Napoléon protégea l’Institut de France, parfois de manière excessive : dans la loi du 11 floréal de l’an X, on lit « qu’aucun établissement ne pourra désormais prendre le nom d’Institut. L’Institut national sera le seul établissement public qui portera ce nom ». Cette loi n’a pas été abrogée à ce jour et semble peu appliquée ! En retour, l’Institut de France n’a pas manqué de montrer son affection pour l’empereur, par exemple en inaugurant en grande pompe une statue majestueuse au Palais Conti. Napoléon y est représenté en costume impérial et sa main droite repose sur une petite colonne sur laquelle est gravée une Minerve, symbole de l’Institut. Lors de la cérémonie, on exécuta un chant lyrique très obséquieux. Les milieux scientifiques et politiques connaissent la flatterie.

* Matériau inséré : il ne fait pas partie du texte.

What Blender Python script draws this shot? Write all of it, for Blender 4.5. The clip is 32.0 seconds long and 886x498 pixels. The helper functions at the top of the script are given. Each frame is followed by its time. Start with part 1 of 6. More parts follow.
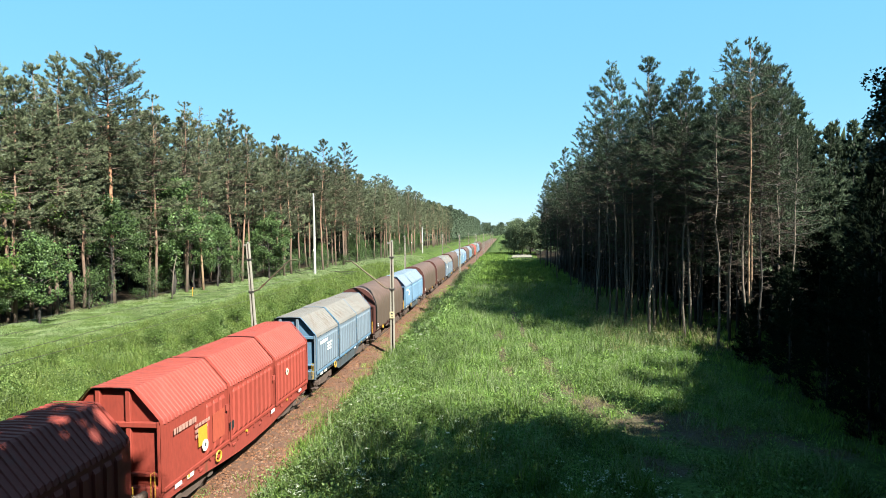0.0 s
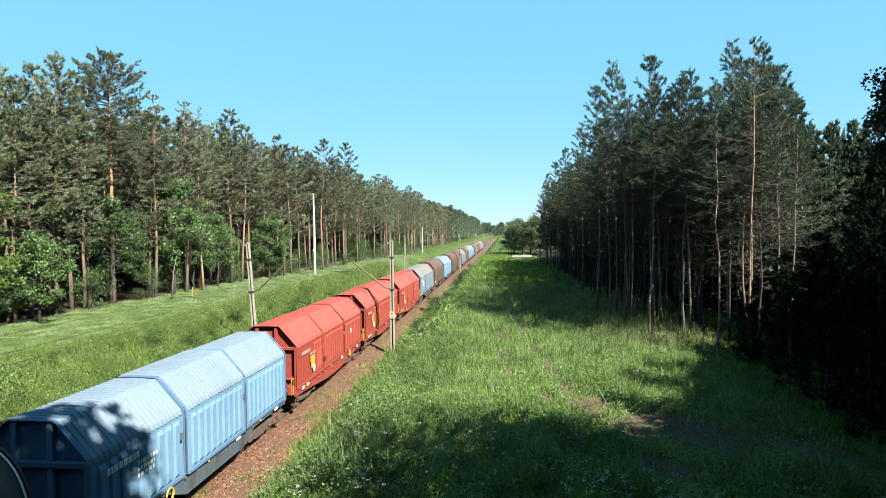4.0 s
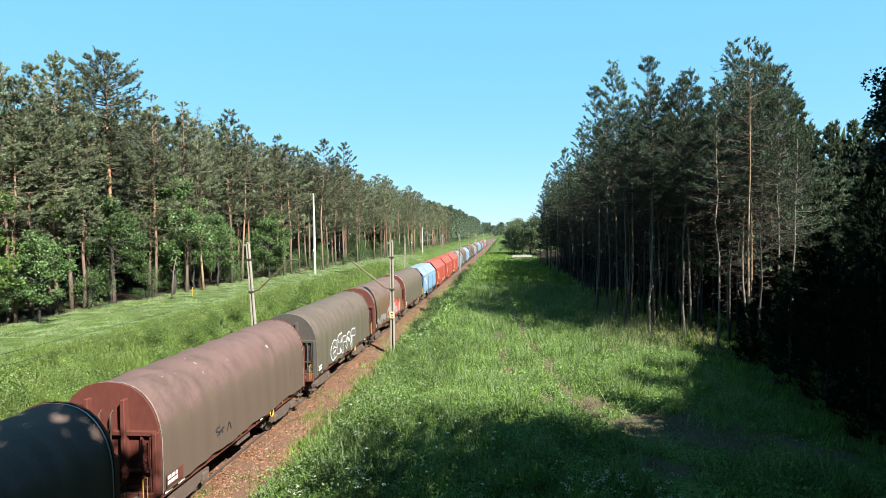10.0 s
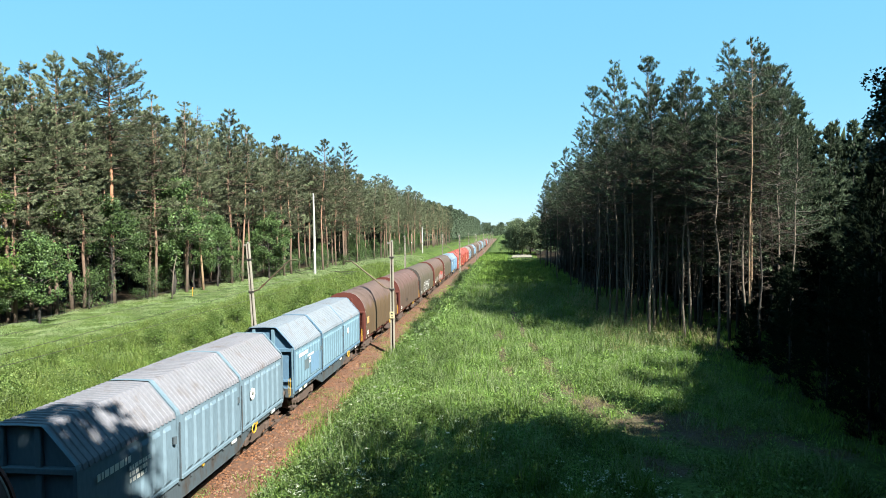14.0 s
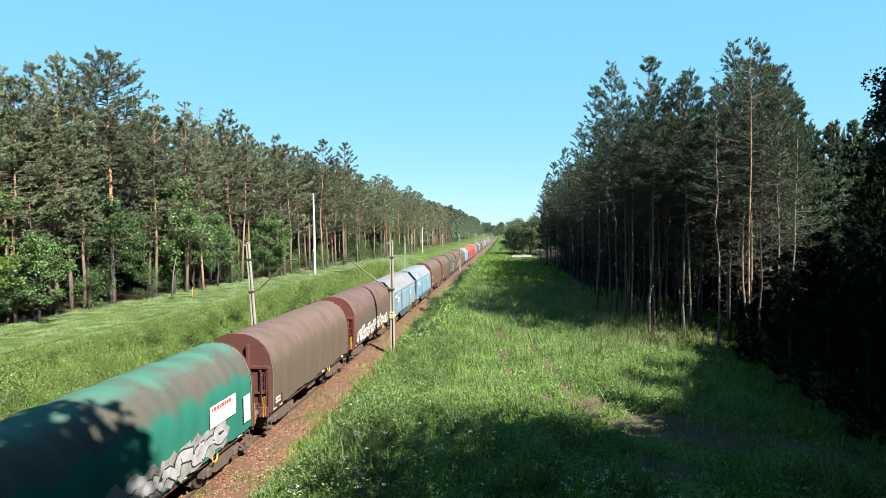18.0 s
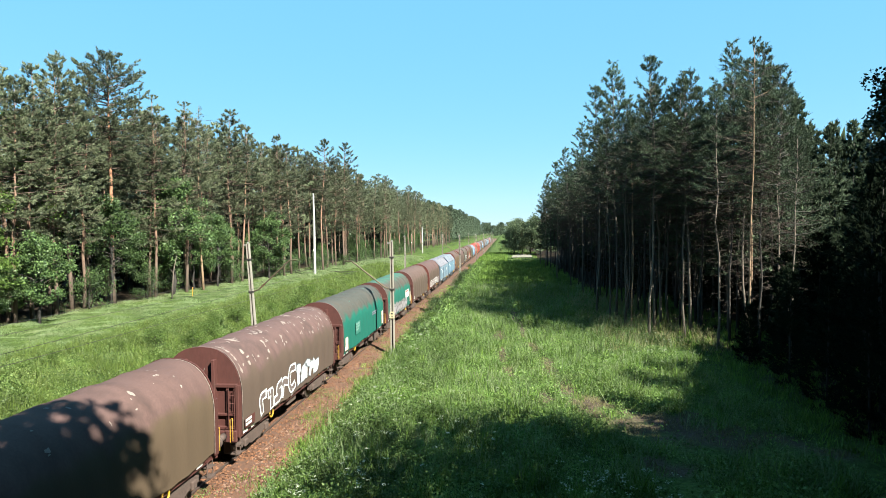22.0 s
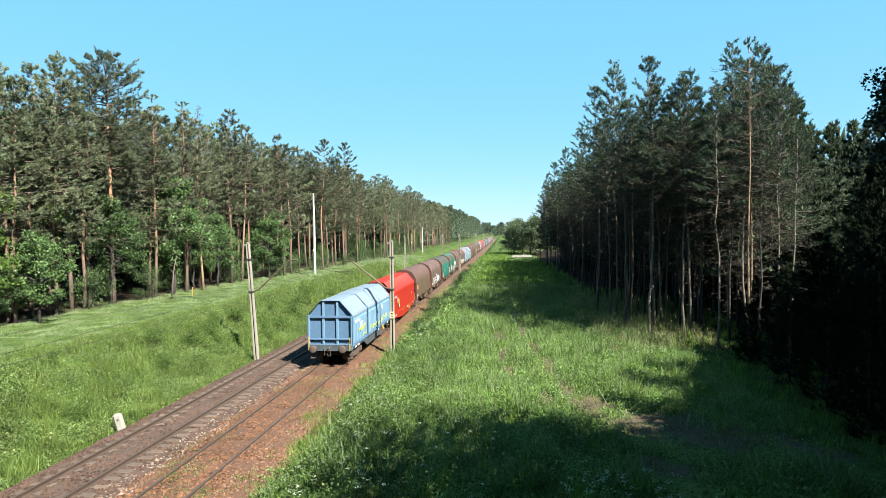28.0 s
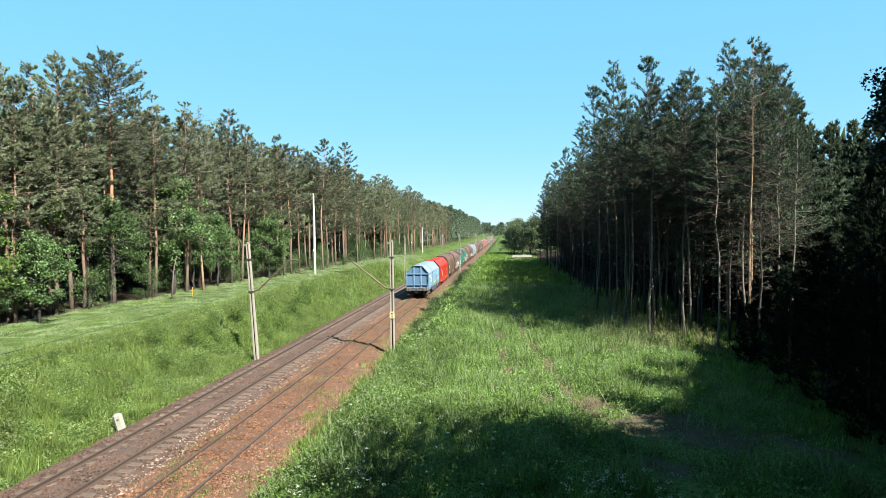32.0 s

Bien sûr, des liens si intimes fondés sur des séductions mutuelles ne peuvent qu’engendrer des crises lorsque la confiance est remise en question. Depuis l’île d’Elbe, pendant la première Restauration, Napoléon a remarqué avec amertume l’empressement avec lequel l’Institut l’avait renié. Le président de l’Institut n’avait-il pas écrit, dès le lendemain de l’abdication de l’empereur : « Avec la liberté, nous retrouvons le roi que nos vœux appelaient » ? Après le vol de l’aigle, de retour à Paris, l’empereur fait part de son irritation par l’intermédiaire de Lazare Carnot, devenu son ministre de l’Intérieur. Il ne souhaite plus être membre de l’Institut, il n’est plus l’un de leurs confrères mais il est en revanche leur supérieur et le titre qu’il convient de lui donner dorénavant est celui de protecteur de l’Institut.
L’amour de Napoléon pour la science n’était pas feint. Après Waterloo, il croyait pouvoir s’enfuir en Amérique sans difficulté. « Le désœuvrement, dit-il à Monge, serait pour moi la plus cruelle des tortures. Condamné à ne plus commander des armées, je ne vois que les sciences qui puissent s’emparer fortement de mon âme et de mon esprit. Apprendre ce que les autres ont fait ne saurait me suffire. Je veux dans cette nouvelle carrière, laisser des travaux, des découvertes, dignes de moi. Il me faut un compagnon qui me mette d’abord et rapidement au courant de l’état actuel des sciences. Ensuite nous parcourrons ensemble le nouveau continent, depuis le Canada jusqu’au Cap Horn, et dans cet immense voyage nous étudierons tous les grands phénomènes de la physique du globe, sur lesquels le monde savant ne s’est pas encore prononcé. » Monge s’écria : « Sire, votre collaborateur est trouvé : je vous accompagne ! ». Napoléon répondit que son ami Monge était trop âgé pour se lancer dans l’aventure. « Sire, répliqua Monge, j’ai votre affaire avec la personne d’un de mes jeunes confrères, Arago. » Le jeune Arago n’accepta pas l’offre. On le comprend, il avait beaucoup mieux à faire en France. Plus tard, à Sainte-Hélène, Napoléon dira de Monge : « Il m’aimait comme une maîtresse, et je lui rendais bien ». Quant à Monge, il avouera vers la même époque : « J’ai eu quatre passions : la Géométrie, l’École polytechnique, Berthollet et Bonaparte. »
En effet, Napoléon et la science se sont aimés avec passion.